## BEGIN
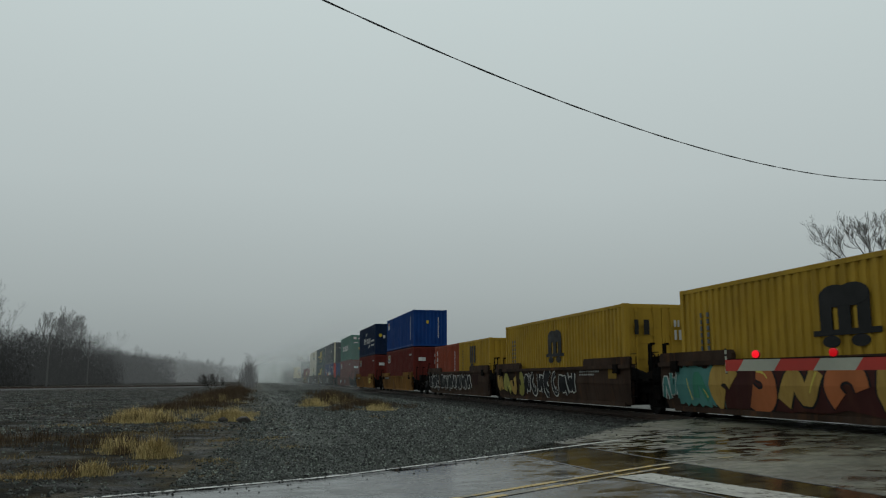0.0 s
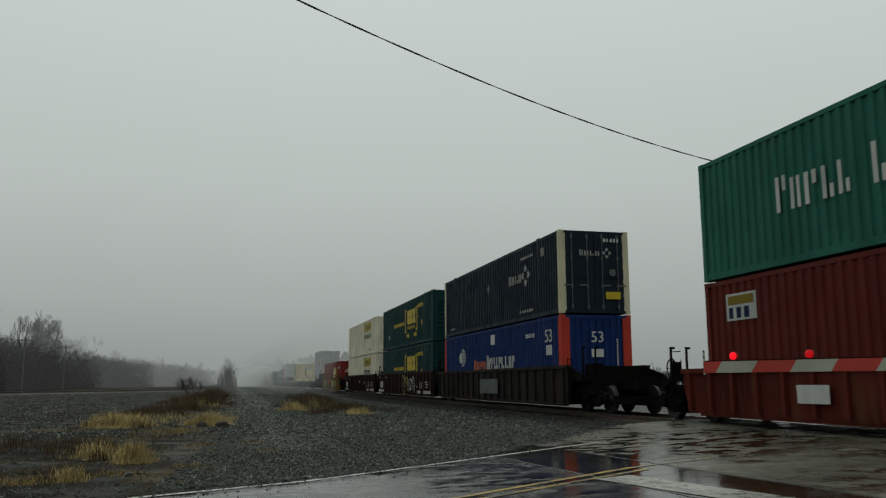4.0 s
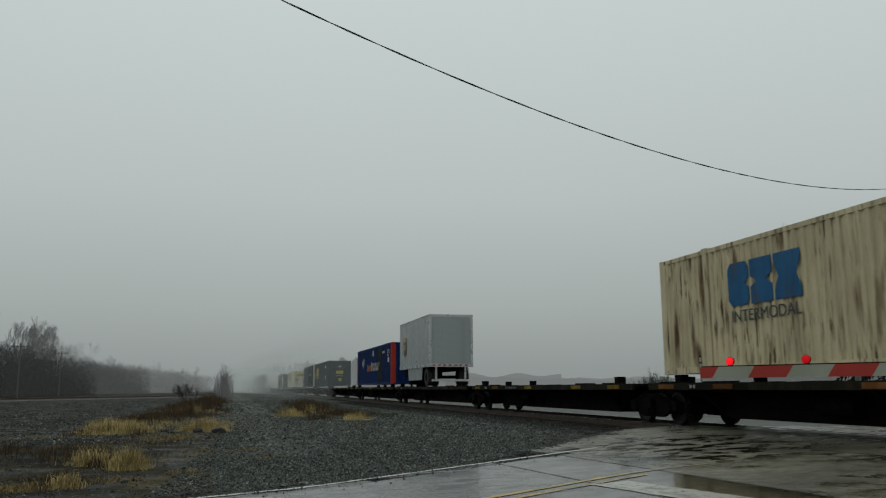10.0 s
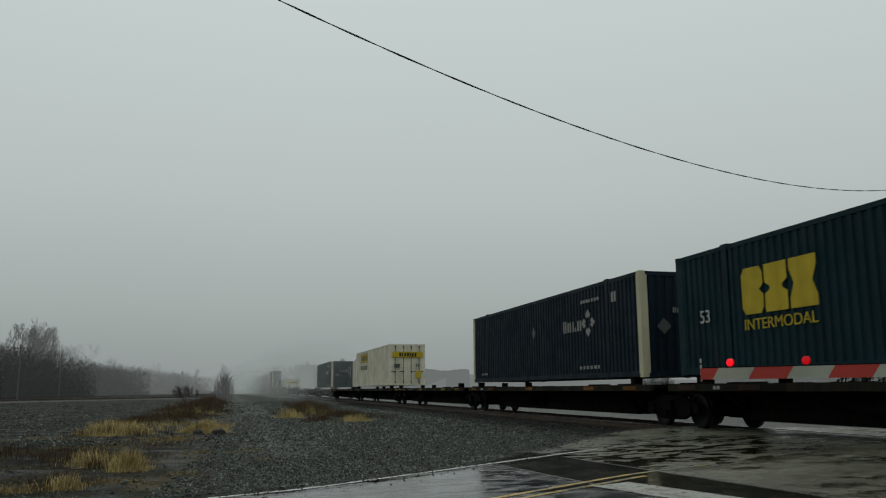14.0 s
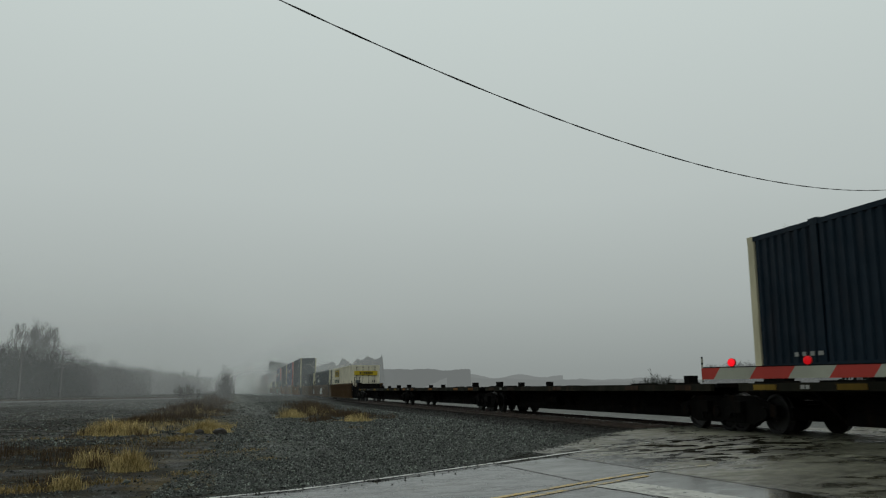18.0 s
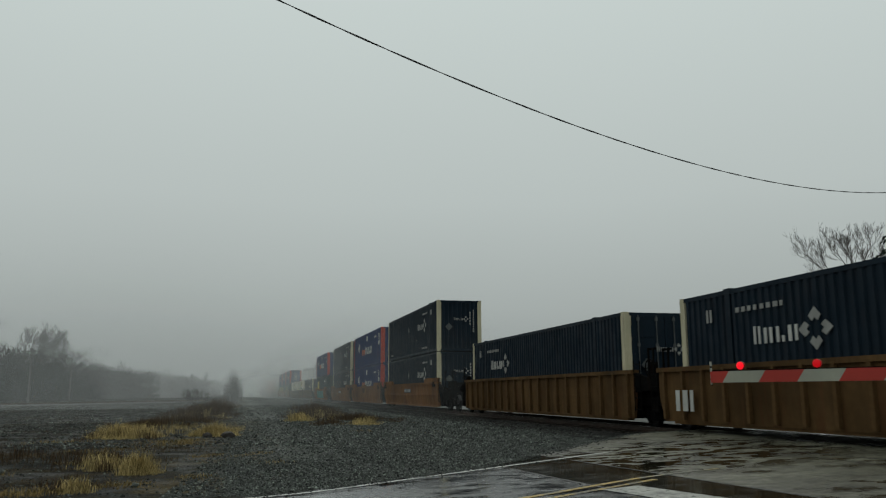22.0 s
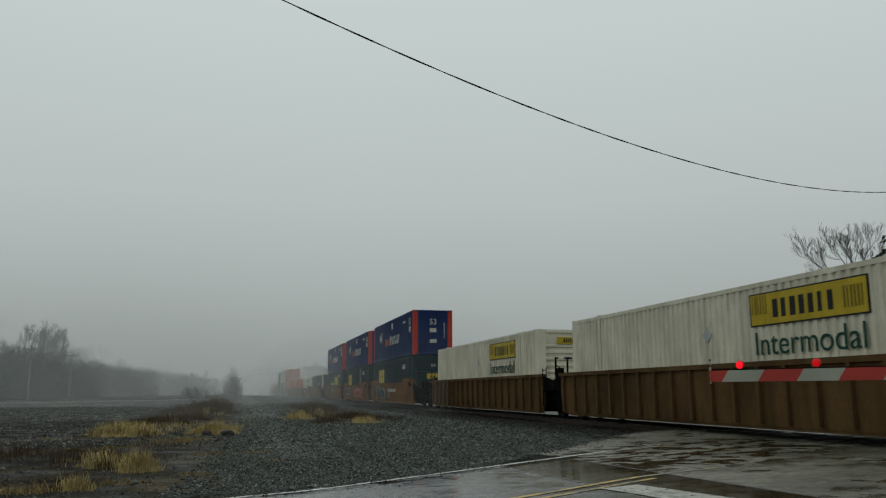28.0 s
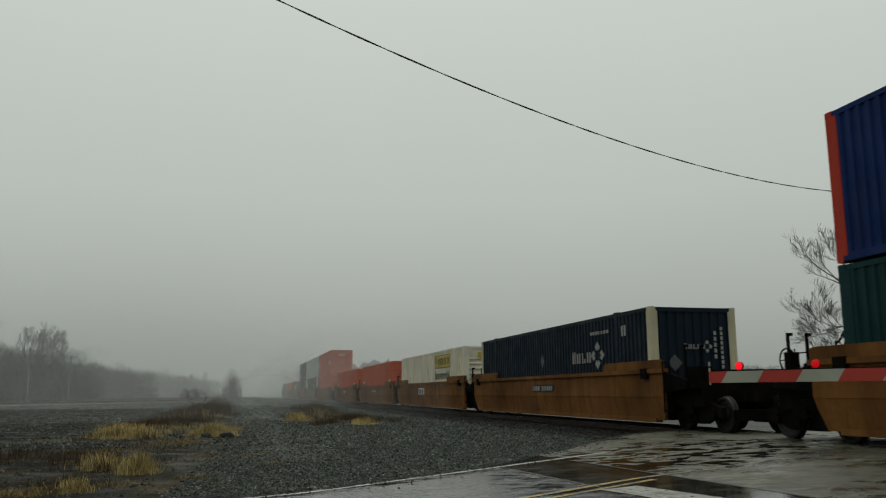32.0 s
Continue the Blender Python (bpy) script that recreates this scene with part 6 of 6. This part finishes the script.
# ---- crossing gate and signals ----
ARM_DIR, ARM_TIP = Vector((0.465, -0.885, 0)).normalized(), Vector((5.55, 9.05, 1.14))
GLOW_RED = glow("lit_red_lamp", (1.0, 0.010, 0.022), 0.9)
PULSE_RED = glow("half_lit_red_lamp", (1.0, 0.010, 0.018), 0.36)
GLOW_AMBER = glow("lit_signal_lens", (1.0, 0.055, 0.016), 1.1)
FAINT_RED = glow("fading_red_lens", (1.0, 0.02, 0.015), 0.22)
GATEW = material("gate_white", (0.38, 0.385, 0.31), 0.45, 0, 0.75, 1.5, 20, 0.05, 0.3)
GATER = material("gate_red", (0.46, 0.032, 0.018), 0.45, 0, 0.75, 1.5, 20, 0.05, 0.2)


def gate():
    turn = Matrix.Translation(ARM_TIP) @ Matrix.Rotation(math.atan2(ARM_DIR.y, ARM_DIR.x), 4, "Z")
    g = thing("crossing_gate", turn, "lowered red and white striped crossing gate with red lamps", "crossing gate")
    # the arm runs along local +x from its tip; stripes lean
    step, h = 0.458, 0.067
    s = 0.0
    cuts = [0.0, 0.20] + [0.20 + step * k for k in range(1, 15)]
    for k, (a, b) in enumerate(zip(cuts, cuts[1:])):
        bm = bmesh.new()
        l0 = 0.0 if k == 0 else 0.045
        prism(bm, [(a - l0, -h), (b - 0.045, -h), (b + 0.045, h), (a + l0, h)], "y", -0.018, 0.018)
        part("stripe", bm, GATER if k % 2 == 0 else GATEW, g)
    bm = bmesh.new()
    box(bm, 0.02, 6.6, -0.012, 0.012, h, h + 0.012)
    part("lamp_cable", bm, STEEL, g)
    bm = bmesh.new()
    for k in range(4):
        box(bm, -0.009, 0.009, -0.009, 0.009, -0.09 + k * 0.075, -0.09 + k * 0.075 + 0.05)
    part("tip_whisker", bm, GATEW, g)
    bm = bmesh.new()
    box(bm, -0.008, 0.008, -0.008, 0.008, -0.10, 0.205)
    part("tip_rod", bm, BLACK, g)
    for x, lens in ((0.394, GLOW_RED), (1.303, PULSE_RED), (2.9, PULSE_RED)):
        bm = bmesh.new()
        tube(bm, (x, -0.014, h + 0.060), (x, 0.014, h + 0.060), 0.050, 0.050, 18)
        lamp = part("lamp_housing", bm, REDP, g)
        for y in (-1, 1):
            bm = bmesh.new()
            bmesh.ops.create_uvsphere(bm, u_segments=16, v_segments=9, radius=0.046)
            for v in bm.verts:
                v.co = Vector((v.co.x + x, (0.015 + abs(v.co.y) * 0.55) * y if v.co.y * y > 0 else 0.015 * y, v.co.z + h + 0.060))
            part("lamp_lens", bm, lens, lamp, "glowing red lens")
        bm = bmesh.new()
        box(bm, x - 0.02, x + 0.02, -0.015, 0.015, h, h + 0.02)
        part("lamp_foot", bm, STEEL, g)
    bm = bmesh.new()
    box(bm, 6.3, 7.4, -0.12, 0.12, -0.1, 0.1)
    part("counterweight_arm", bm, STEEL, g)
    bm = bmesh.new()
    tube(bm, (6.8, 0, -1.45), (6.8, 0, 2.6), 0.06, 0.06, 12)
    part("mast", bm, MATS["trailer_trim"], g)
    bm = bmesh.new()
    box(bm, 6.55, 7.05, -0.3, -0.05, -0.35, 0.3)
    part("gate_mechanism", bm, MATS["trailer_trim"], g)


gate()


def signal():
    """The flashing-light signal on the far side of the track."""
    s = thing("crossing_signal", pose(17.30, 20.05, -0.3, 0, 0, -50), "grey crossing signal mast with crossbuck and two red lights", "crossing signal")
    grey = material("galvanised_mast", (0.17, 0.175, 0.175), 0.5, 0.4, 0.75, 2, 20, 0.08)
    worn = material("weathered_board", (0.135, 0.14, 0.135), 0.6, 0, 0.6, 3, 25, 0.1, 0.5, 0.2)
    bm = bmesh.new()
    tube(bm, (0, 0, 0), (0, 0, 4.75), 0.08, 0.075, 12)
    part("mast", bm, grey, s)
    bm = bmesh.new()
    box(bm, -0.3, 0.3, -0.3, 0.3, 0, 0.25)
    part("mast_base", bm, BLACK, s)
    for a in (-45, 45):
        bm = bmesh.new()
        box(bm, -0.60, 0.60, -0.012, 0.012, -0.072, 0.072)
        board = part("crossbuck_board", bm, worn, s, "weathered pale crossbuck board", at=Matrix.Translation((0, -0.10 - 0.016 * (a > 0), 3.55)) @ Matrix.Rotation(radians(a), 4, "Y"))
    bm = bmesh.new()
    box(bm, 0.04, 0.42, -0.10, -0.08, 2.80, 3.08)
    part("track_plate", bm, grey, s)
    bm = bmesh.new()
    tube(bm, (-0.42, 0, 2.57), (0.42, 0, 2.57), 0.035, 0.035, 8)
    part("cross_arm", bm, STEEL, s)
    for x, lens in ((-0.33, FAINT_RED), (0.33, GLOW_AMBER)):
        bm = bmesh.new()
        tube(bm, (x, -0.09, 2.57), (x, -0.06, 2.57), 0.205, 0.205, 24)
        tube(bm, (x, -0.06, 2.57), (x, 0.12, 2.57), 0.17, 0.09, 16)
        light = part("light_disc", bm, BLACK, s)
        bm = bmesh.new()
        tube(bm, (x, -0.115, 2.57), (x, -0.091, 2.57), 0.05, 0.072, 20)
        part("lens", bm, lens, light, "glowing orange-red lens")
        bm = bmesh.new()
        for k in range(10):
            a0, a1 = math.pi * k / 10, math.pi * (k + 1) / 10
            v = [bm.verts.new((x + 0.15 * math.cos(q), yy, 2.5 + 0.15 * math.sin(q))) for q, yy in ((a0, -0.09), (a1, -0.09), (a1, -0.32), (a0, -0.32))]
            bm.faces.new(v)
        part("hood", bm, BLACK, light)
    bm = bmesh.new()
    tube(bm, (0, 0, 4.75), (0, 0, 4.82), 0.085, 0.05, 14)
    part("bell", bm, grey, s)


signal()

# ---- the things that run ----
RUN_TIMES = (0, 1, 2, 3, 4, 5, 6, 8, 10, 13, 16, 20, 24, 28, 32)


def motions():
    for ob, u, z in RUNNING:
        walk(ob, [(t, pose(TRACK_X, u - travelled(t), z)) for t in RUN_TIMES])
    for ob, x0, x1, y, z in DRIFTING:
        walk(ob, [(0, pose(x0, y, z)), (15.5, pose(x0, y, z)), (17, pose(x0 * 0.7 + x1 * 0.3, y, z)), (19, pose(x1, y, z)), (32, pose(x1 + 3, y, z))])


motions()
## END
Exercise —
Leave the pictures out and copy the rest of the data exactly.

Task response —
0.0 s
4.0 s
10.0 s
14.0 s
18.0 s
22.0 s
28.0 s
32.0 s
Continue the Blender Python (bpy) script that recreates this scene with part 6 of 6. This part finishes the script.
# ---- crossing gate and signals ----
ARM_DIR, ARM_TIP = Vector((0.465, -0.885, 0)).normalized(), Vector((5.55, 9.05, 1.14))
GLOW_RED = glow("lit_red_lamp", (1.0, 0.010, 0.022), 0.9)
PULSE_RED = glow("half_lit_red_lamp", (1.0, 0.010, 0.018), 0.36)
GLOW_AMBER = glow("lit_signal_lens", (1.0, 0.055, 0.016), 1.1)
FAINT_RED = glow("fading_red_lens", (1.0, 0.02, 0.015), 0.22)
GATEW = material("gate_white", (0.38, 0.385, 0.31), 0.45, 0, 0.75, 1.5, 20, 0.05, 0.3)
GATER = material("gate_red", (0.46, 0.032, 0.018), 0.45, 0, 0.75, 1.5, 20, 0.05, 0.2)


def gate():
    turn = Matrix.Translation(ARM_TIP) @ Matrix.Rotation(math.atan2(ARM_DIR.y, ARM_DIR.x), 4, "Z")
    g = thing("crossing_gate", turn, "lowered red and white striped crossing gate with red lamps", "crossing gate")
    # the arm runs along local +x from its tip; stripes lean
    step, h = 0.458, 0.067
    s = 0.0
    cuts = [0.0, 0.20] + [0.20 + step * k for k in range(1, 15)]
    for k, (a, b) in enumerate(zip(cuts, cuts[1:])):
        bm = bmesh.new()
        l0 = 0.0 if k == 0 else 0.045
        prism(bm, [(a - l0, -h), (b - 0.045, -h), (b + 0.045, h), (a + l0, h)], "y", -0.018, 0.018)
        part("stripe", bm, GATER if k % 2 == 0 else GATEW, g)
    bm = bmesh.new()
    box(bm, 0.02, 6.6, -0.012, 0.012, h, h + 0.012)
    part("lamp_cable", bm, STEEL, g)
    bm = bmesh.new()
    for k in range(4):
        box(bm, -0.009, 0.009, -0.009, 0.009, -0.09 + k * 0.075, -0.09 + k * 0.075 + 0.05)
    part("tip_whisker", bm, GATEW, g)
    bm = bmesh.new()
    box(bm, -0.008, 0.008, -0.008, 0.008, -0.10, 0.205)
    part("tip_rod", bm, BLACK, g)
    for x, lens in ((0.394, GLOW_RED), (1.303, PULSE_RED), (2.9, PULSE_RED)):
        bm = bmesh.new()
        tube(bm, (x, -0.014, h + 0.060), (x, 0.014, h + 0.060), 0.050, 0.050, 18)
        lamp = part("lamp_housing", bm, REDP, g)
        for y in (-1, 1):
            bm = bmesh.new()
            bmesh.ops.create_uvsphere(bm, u_segments=16, v_segments=9, radius=0.046)
            for v in bm.verts:
                v.co = Vector((v.co.x + x, (0.015 + abs(v.co.y) * 0.55) * y if v.co.y * y > 0 else 0.015 * y, v.co.z + h + 0.060))
            part("lamp_lens", bm, lens, lamp, "glowing red lens")
        bm = bmesh.new()
        box(bm, x - 0.02, x + 0.02, -0.015, 0.015, h, h + 0.02)
        part("lamp_foot", bm, STEEL, g)
    bm = bmesh.new()
    box(bm, 6.3, 7.4, -0.12, 0.12, -0.1, 0.1)
    part("counterweight_arm", bm, STEEL, g)
    bm = bmesh.new()
    tube(bm, (6.8, 0, -1.45), (6.8, 0, 2.6), 0.06, 0.06, 12)
    part("mast", bm, MATS["trailer_trim"], g)
    bm = bmesh.new()
    box(bm, 6.55, 7.05, -0.3, -0.05, -0.35, 0.3)
    part("gate_mechanism", bm, MATS["trailer_trim"], g)


gate()


def signal():
    """The flashing-light signal on the far side of the track."""
    s = thing("crossing_signal", pose(17.30, 20.05, -0.3, 0, 0, -50), "grey crossing signal mast with crossbuck and two red lights", "crossing signal")
    grey = material("galvanised_mast", (0.17, 0.175, 0.175), 0.5, 0.4, 0.75, 2, 20, 0.08)
    worn = material("weathered_board", (0.135, 0.14, 0.135), 0.6, 0, 0.6, 3, 25, 0.1, 0.5, 0.2)
    bm = bmesh.new()
    tube(bm, (0, 0, 0), (0, 0, 4.75), 0.08, 0.075, 12)
    part("mast", bm, grey, s)
    bm = bmesh.new()
    box(bm, -0.3, 0.3, -0.3, 0.3, 0, 0.25)
    part("mast_base", bm, BLACK, s)
    for a in (-45, 45):
        bm = bmesh.new()
        box(bm, -0.60, 0.60, -0.012, 0.012, -0.072, 0.072)
        board = part("crossbuck_board", bm, worn, s, "weathered pale crossbuck board", at=Matrix.Translation((0, -0.10 - 0.016 * (a > 0), 3.55)) @ Matrix.Rotation(radians(a), 4, "Y"))
    bm = bmesh.new()
    box(bm, 0.04, 0.42, -0.10, -0.08, 2.80, 3.08)
    part("track_plate", bm, grey, s)
    bm = bmesh.new()
    tube(bm, (-0.42, 0, 2.57), (0.42, 0, 2.57), 0.035, 0.035, 8)
    part("cross_arm", bm, STEEL, s)
    for x, lens in ((-0.33, FAINT_RED), (0.33, GLOW_AMBER)):
        bm = bmesh.new()
        tube(bm, (x, -0.09, 2.57), (x, -0.06, 2.57), 0.205, 0.205, 24)
        tube(bm, (x, -0.06, 2.57), (x, 0.12, 2.57), 0.17, 0.09, 16)
        light = part("light_disc", bm, BLACK, s)
        bm = bmesh.new()
        tube(bm, (x, -0.115, 2.57), (x, -0.091, 2.57), 0.05, 0.072, 20)
        part("lens", bm, lens, light, "glowing orange-red lens")
        bm = bmesh.new()
        for k in range(10):
            a0, a1 = math.pi * k / 10, math.pi * (k + 1) / 10
            v = [bm.verts.new((x + 0.15 * math.cos(q), yy, 2.5 + 0.15 * math.sin(q))) for q, yy in ((a0, -0.09), (a1, -0.09), (a1, -0.32), (a0, -0.32))]
            bm.faces.new(v)
        part("hood", bm, BLACK, light)
    bm = bmesh.new()
    tube(bm, (0, 0, 4.75), (0, 0, 4.82), 0.085, 0.05, 14)
    part("bell", bm, grey, s)


signal()

# ---- the things that run ----
RUN_TIMES = (0, 1, 2, 3, 4, 5, 6, 8, 10, 13, 16, 20, 24, 28, 32)


def motions():
    for ob, u, z in RUNNING:
        walk(ob, [(t, pose(TRACK_X, u - travelled(t), z)) for t in RUN_TIMES])
    for ob, x0, x1, y, z in DRIFTING:
        walk(ob, [(0, pose(x0, y, z)), (15.5, pose(x0, y, z)), (17, pose(x0 * 0.7 + x1 * 0.3, y, z)), (19, pose(x1, y, z)), (32, pose(x1 + 3, y, z))])


motions()